What to produce
Copy every line, exactly and only, from the line containing "Continue the Blender" to the line containing "return [[at(k, w, g), at(k", both lines included.

Supplied data
•••••

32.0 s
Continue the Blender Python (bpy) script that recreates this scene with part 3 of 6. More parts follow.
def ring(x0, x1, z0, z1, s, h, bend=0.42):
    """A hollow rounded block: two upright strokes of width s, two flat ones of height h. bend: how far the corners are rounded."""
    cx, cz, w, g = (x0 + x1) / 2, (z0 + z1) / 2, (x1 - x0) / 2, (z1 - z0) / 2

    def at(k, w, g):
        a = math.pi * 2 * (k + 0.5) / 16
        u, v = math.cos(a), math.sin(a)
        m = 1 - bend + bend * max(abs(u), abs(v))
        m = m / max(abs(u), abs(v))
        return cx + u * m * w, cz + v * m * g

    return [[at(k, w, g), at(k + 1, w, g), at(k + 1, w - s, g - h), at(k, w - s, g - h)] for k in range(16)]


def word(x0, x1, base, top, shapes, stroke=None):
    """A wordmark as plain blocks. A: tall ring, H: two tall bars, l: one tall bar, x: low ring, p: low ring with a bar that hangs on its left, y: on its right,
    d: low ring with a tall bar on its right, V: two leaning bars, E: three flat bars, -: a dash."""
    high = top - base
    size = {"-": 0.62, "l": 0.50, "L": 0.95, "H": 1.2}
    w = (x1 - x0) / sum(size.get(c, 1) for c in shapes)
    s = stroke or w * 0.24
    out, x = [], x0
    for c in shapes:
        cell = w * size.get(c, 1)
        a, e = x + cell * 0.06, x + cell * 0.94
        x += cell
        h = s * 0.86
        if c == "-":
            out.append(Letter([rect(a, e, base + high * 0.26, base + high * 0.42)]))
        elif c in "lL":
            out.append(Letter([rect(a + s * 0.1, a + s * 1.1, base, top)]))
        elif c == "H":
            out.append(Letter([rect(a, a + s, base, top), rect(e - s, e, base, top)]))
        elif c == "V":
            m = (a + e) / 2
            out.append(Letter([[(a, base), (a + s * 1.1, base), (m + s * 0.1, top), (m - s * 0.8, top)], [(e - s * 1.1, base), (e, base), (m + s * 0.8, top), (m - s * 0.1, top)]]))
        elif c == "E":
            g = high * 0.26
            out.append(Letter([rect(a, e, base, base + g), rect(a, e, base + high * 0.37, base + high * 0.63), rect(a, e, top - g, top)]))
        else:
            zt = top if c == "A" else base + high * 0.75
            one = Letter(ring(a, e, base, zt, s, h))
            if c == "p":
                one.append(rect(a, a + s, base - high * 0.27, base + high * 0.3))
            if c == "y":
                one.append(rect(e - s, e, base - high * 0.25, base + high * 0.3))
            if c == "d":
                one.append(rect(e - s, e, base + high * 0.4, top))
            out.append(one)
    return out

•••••

The answer
Continue the Blender Python (bpy) script that recreates this scene with part 3 of 6. More parts follow.
def ring(x0, x1, z0, z1, s, h, bend=0.42):
    """A hollow rounded block: two upright strokes of width s, two flat ones of height h. bend: how far the corners are rounded."""
    cx, cz, w, g = (x0 + x1) / 2, (z0 + z1) / 2, (x1 - x0) / 2, (z1 - z0) / 2

    def at(k, w, g):
        a = math.pi * 2 * (k + 0.5) / 16
        u, v = math.cos(a), math.sin(a)
        m = 1 - bend + bend * max(abs(u), abs(v))
        m = m / max(abs(u), abs(v))
        return cx + u * m * w, cz + v * m * g

    return [[at(k, w, g), at(k + 1, w, g), at(k + 1, w - s, g - h), at(k, w - s, g - h)] for k in range(16)]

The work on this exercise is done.